Task to complete: Go through the entries below, tally each line with the string "that", and give the final number by itself.

3D scene code data
-- START --

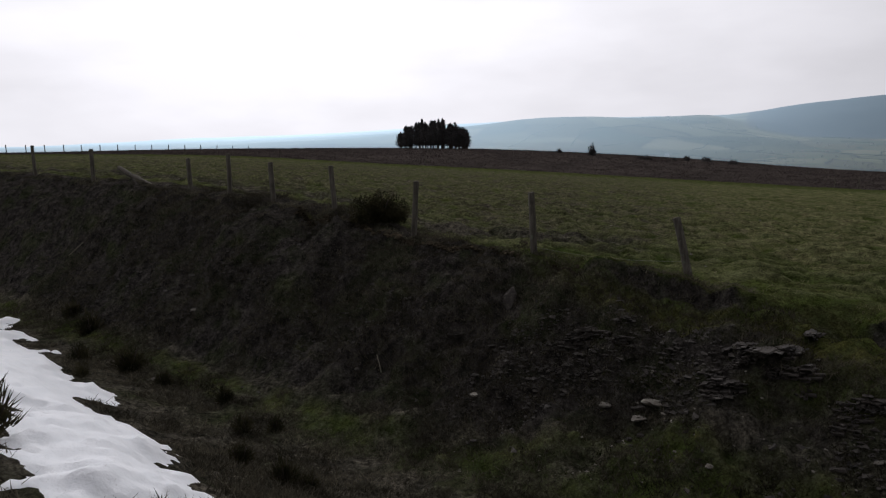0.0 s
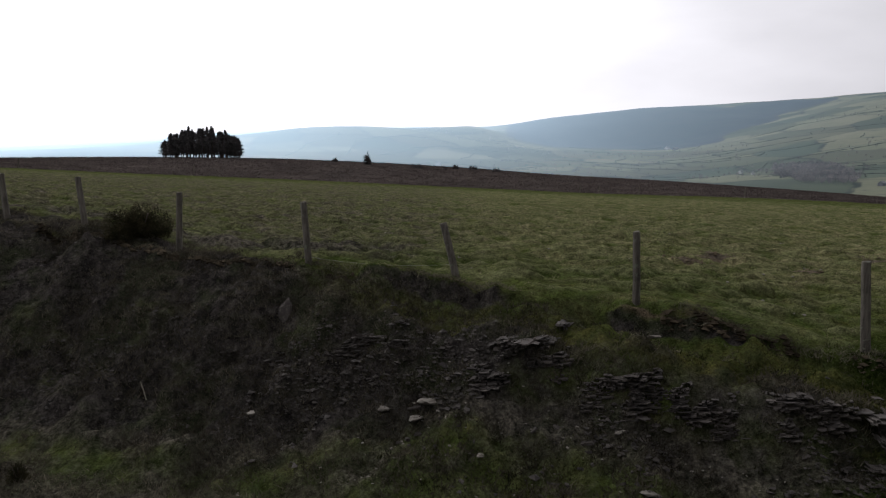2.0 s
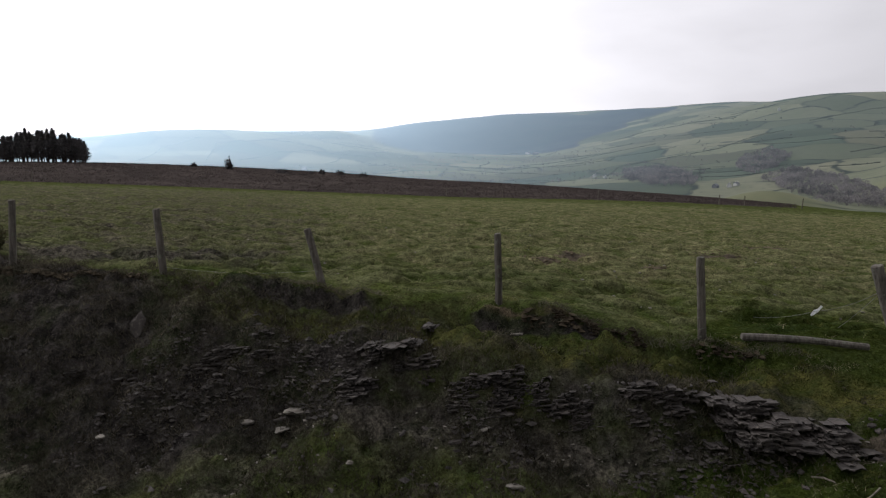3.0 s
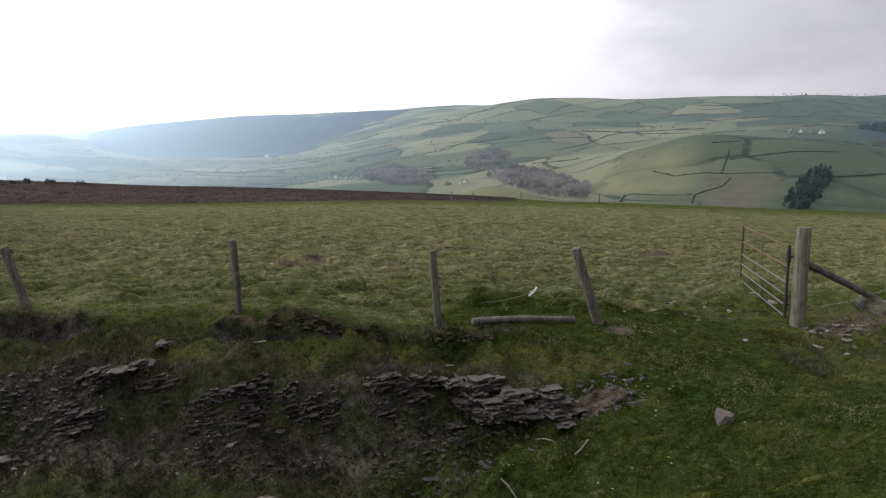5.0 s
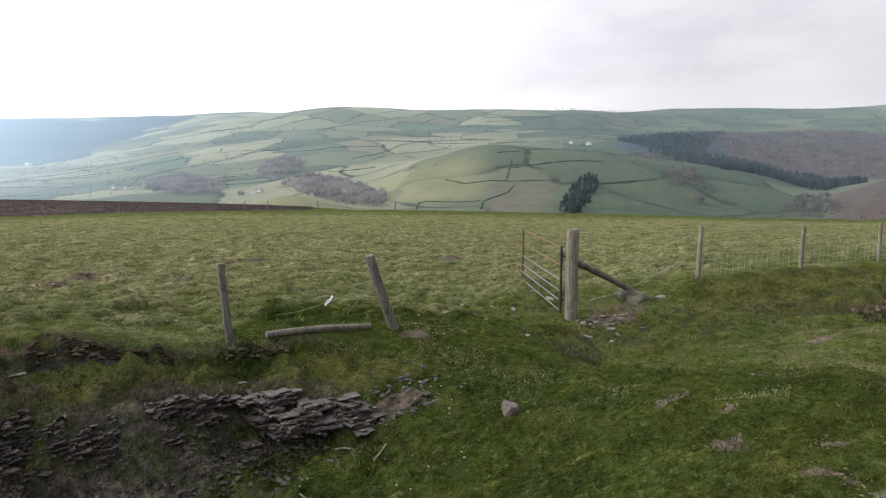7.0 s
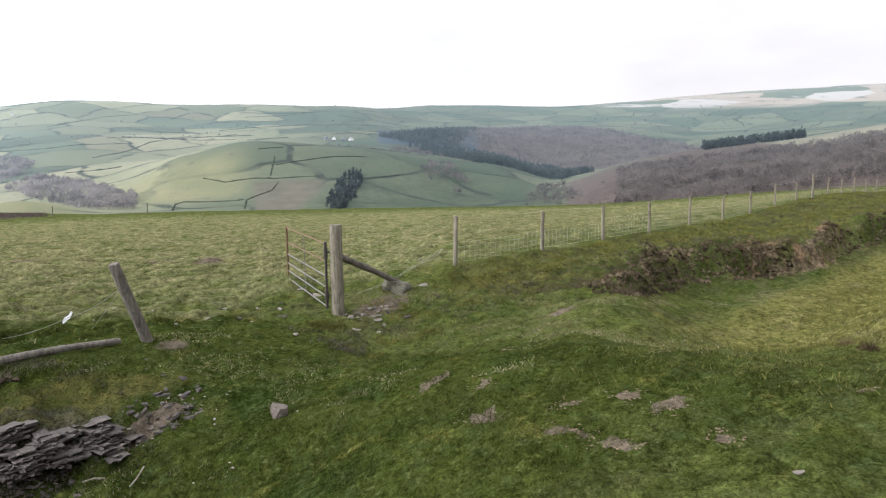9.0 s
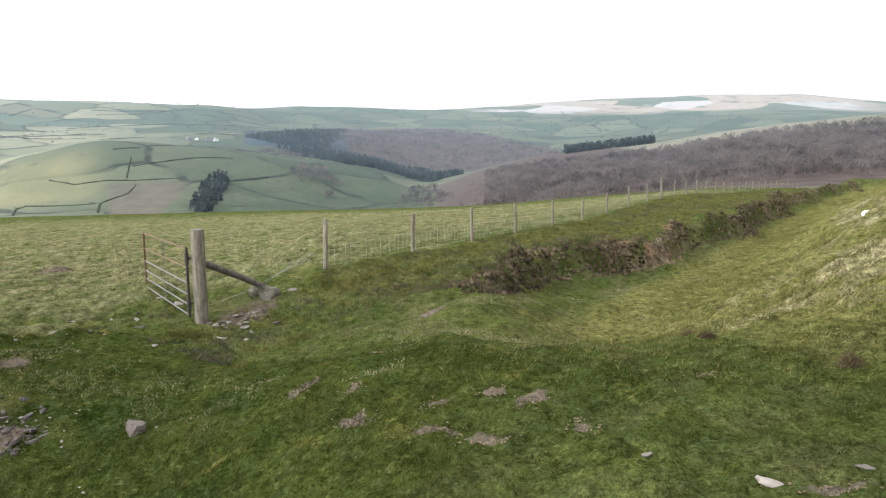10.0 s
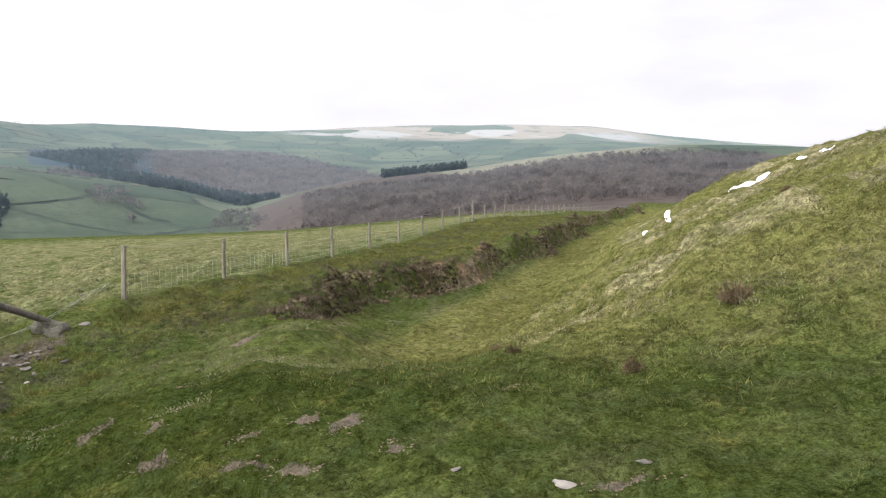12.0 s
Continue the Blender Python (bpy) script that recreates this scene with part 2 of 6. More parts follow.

-- END --
-- START --

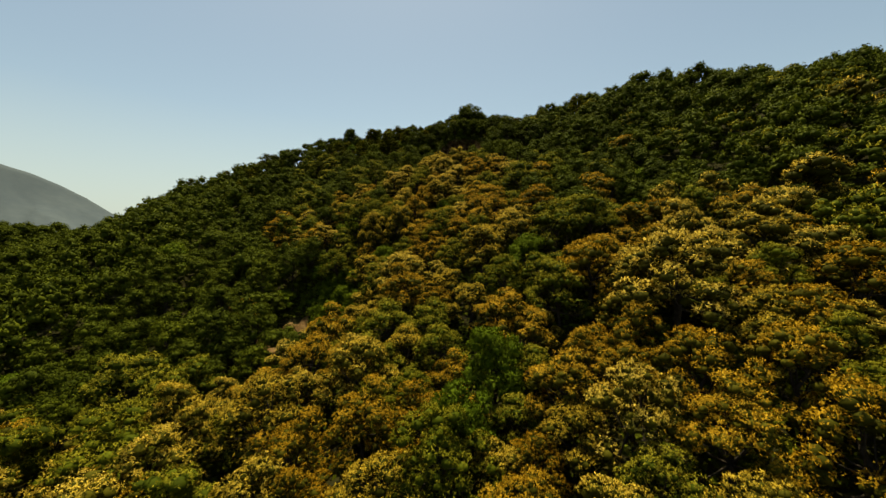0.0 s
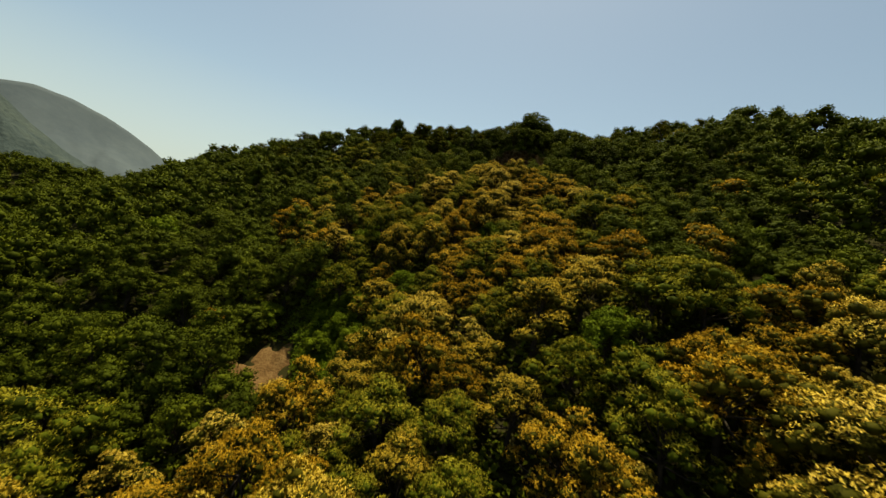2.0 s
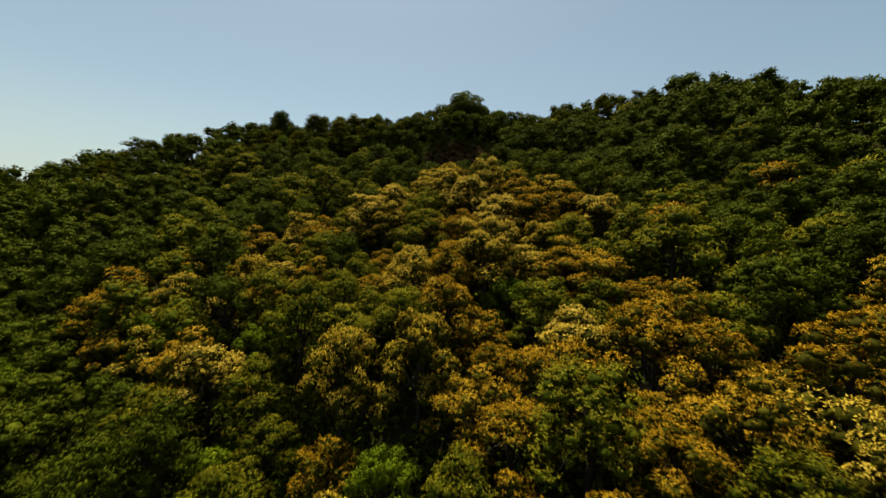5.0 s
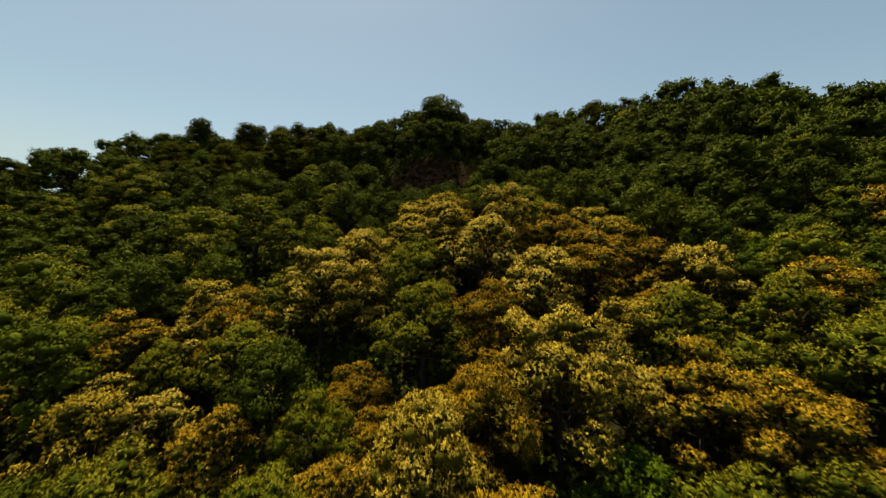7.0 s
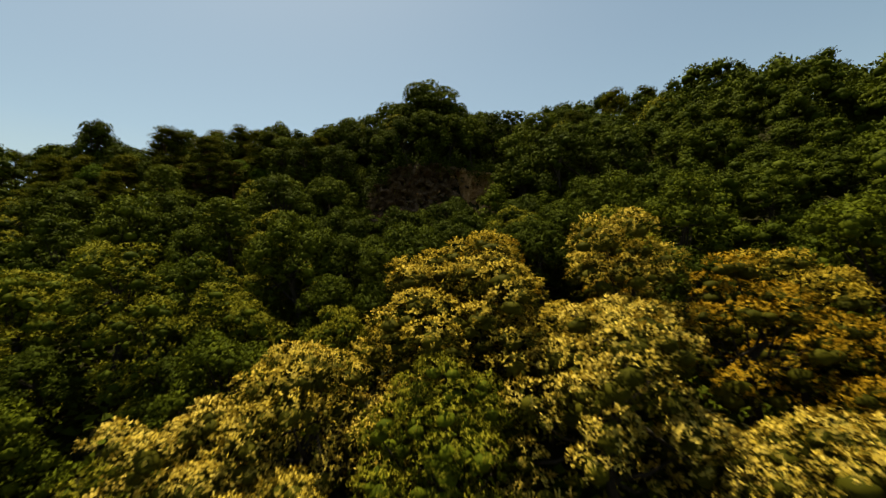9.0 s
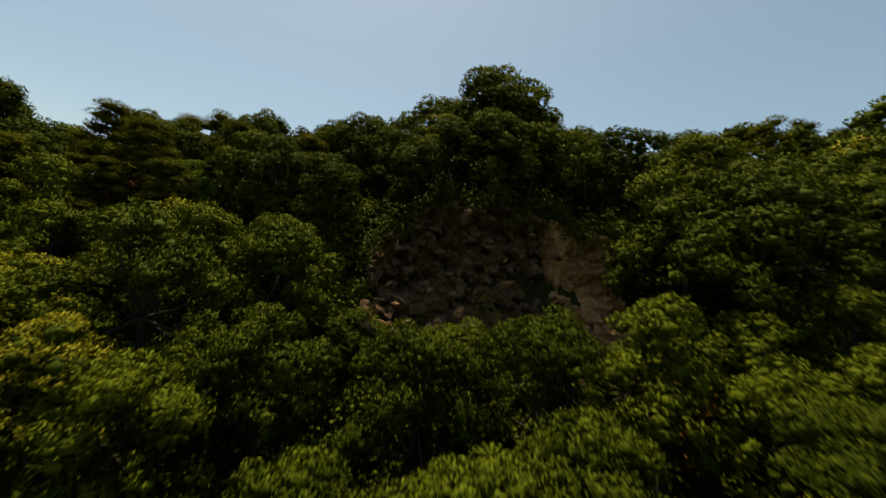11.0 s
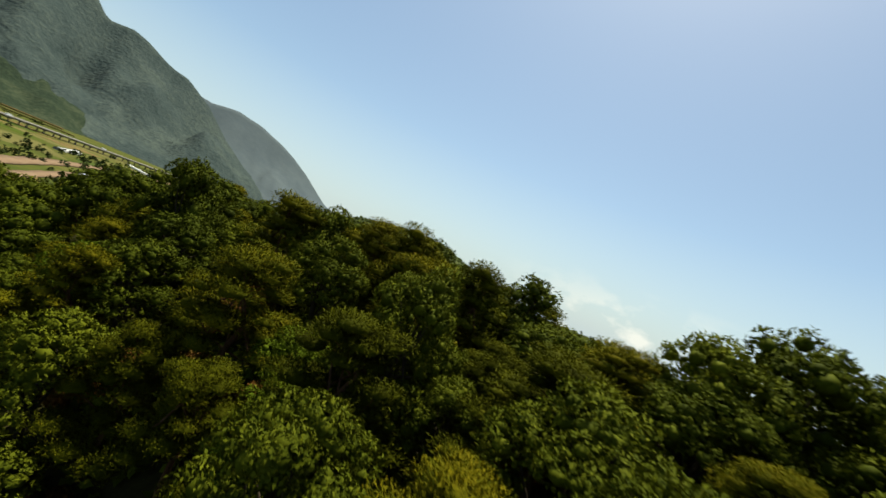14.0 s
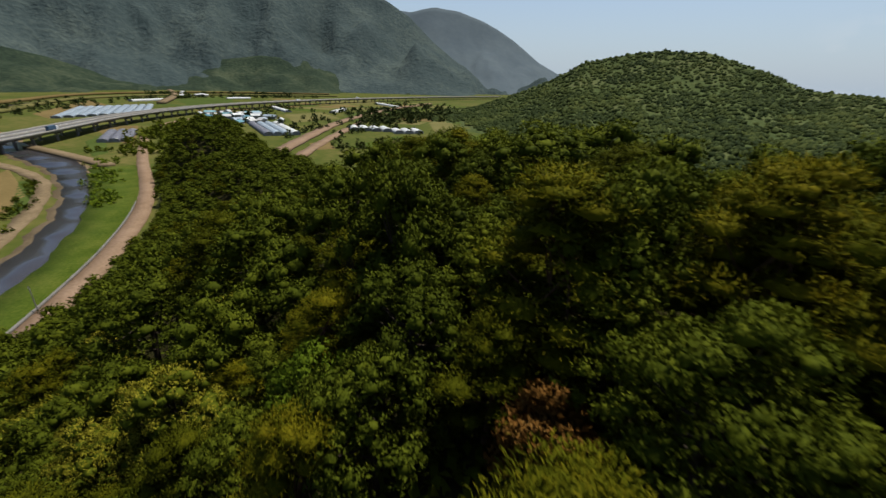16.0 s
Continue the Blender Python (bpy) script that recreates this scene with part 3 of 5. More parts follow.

-- END --

Task answer: 2